In this example, we have an IProductRepository interface that defines the contract for data access operations related to products. The ProductRepository class implements this interface and provides the concrete implementation for the data access logic using an in-memory collection of products.

The Product class represents the product entity with properties like Id, Name, and Price.

In the Program class, we create an instance of the ProductRepository and demonstrate how to add, update, and delete products using the repository methods.

Note that this is a simplified example to illustrate the basic structure of the Repository Pattern in C#. In a real-world scenario, you would typically have more complex data access operations, dependency injection, and possibly use a database or external data source.

Design patterns are reusable solutions to common problems that occur in software design and development.
They provide guidelines and best practices to solve these problems efficiently and effectively.
While the number of design patterns can vary depending on the source and categorization.

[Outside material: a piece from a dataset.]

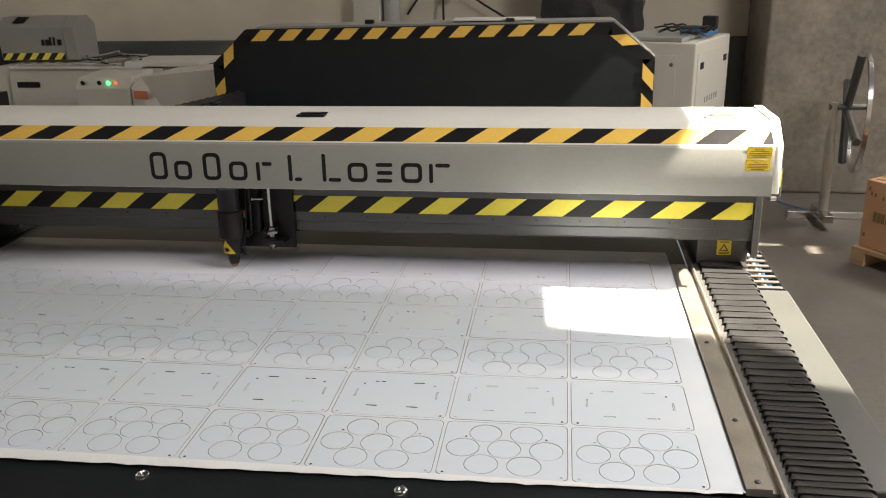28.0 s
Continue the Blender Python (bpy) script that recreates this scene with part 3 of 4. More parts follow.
A0 = -0.28
def cone_patch(pts, lift, n=6):
    """A curved triangle on the cone: pts are (angle, z) of its three corners."""
    bm = bmesh.new()
    rows = []
    for i in range(n + 1):
        row = []
        for j in range(n + 1 - i):
            a, b = i / n, j / n
            c = 1 - a - b
            row.append(bm.verts.new(on_cone(A0 + a * pts[0][0] + b * pts[1][0] + c * pts[2][0], a * pts[0][1] + b * pts[1][1] + c * pts[2][1], lift)))
        rows.append(row)
    for i in range(n):
        for j in range(len(rows[i]) - 1):
            bm.faces.new((rows[i][j], rows[i][j + 1], rows[i + 1][j]))
            if j < len(rows[i + 1]) - 1:
                bm.faces.new((rows[i][j + 1], rows[i + 1][j + 1], rows[i + 1][j]))
    bmesh.ops.recalc_face_normals(bm, faces=bm.faces[:])
    return bm


tri = part("warning_triangle", cone_patch([(0.0, 0.096), (-0.86, 0.0535), (0.86, 0.0535)], 0.0006), STICKER, head, "yellow warning triangle with a black burst symbol")
bm = bmesh.new()
mid = bm.verts.new(on_cone(A0, 0.0665, 0.0012))
star = [bm.verts.new(on_cone(A0 + (0.34 if k % 2 else 0.2) * math.sin(2 * math.pi * k / 24), 0.0665 + (0.0092 if k % 2 else 0.0055) * math.cos(2 * math.pi * k / 24), 0.0012)) for k in range(24)]
for k in range(24):
    bm.faces.new((mid, star[k], star[(k + 1) % 24]))
bmesh.ops.recalc_face_normals(bm, faces=bm.faces[:])
part("burst_symbol", bm, INK, tri)
bm = bmesh.new()
vs = [bm.verts.new(on_cone(A0 + a, z, 0.0012)) for a, z in ((0.25, 0.0655), (0.62, 0.0655), (0.6, 0.0668), (0.25, 0.0668))]
bm.faces.new(vs)
part("burst_line", bm, INK, tri)
part("air_elbow", (lambda b: (cyl(b, (0.02, 0, 0.05), (0.034, 0, 0.05), 0.0045, n=12), cyl(b, (0.034, 0, 0.043), (0.034, 0, 0.064), 0.0065, n=14), b)[2])(bmesh.new()), SATIN_BLACK, head)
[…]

Here are some of the most commonly recognized types of design patterns:

1.Creational Patterns:

• Singleton
• Factory Method
• Abstract Factory
• Builder
• Prototype

2.Structural Patterns:

• Adapter
• Bridge
• Composite
• Decorator
• Facade
• Flyweight
• Proxy

3.Behavioral Patterns:

• Observer
• Strategy
• Command
• Iterator
• Mediator
• Memento
• State
• Template Method
• Visitor
• Chain of Responsibility

4. Architectural Patterns:

• Model-View-Controller (MVC)
• Model-View-ViewModel (MVVM)
• Layered Architecture
• Repository Pattern
• Dependency Injection
• Event-Driven Architecture (EDA)

These are just a few examples of the types of design patterns commonly used in programming. Each pattern addresses a specific problem and provides a recommended solution. It’s important to note that design patterns are not limited to these categories, and new patterns can emerge as software development practices evolve over time.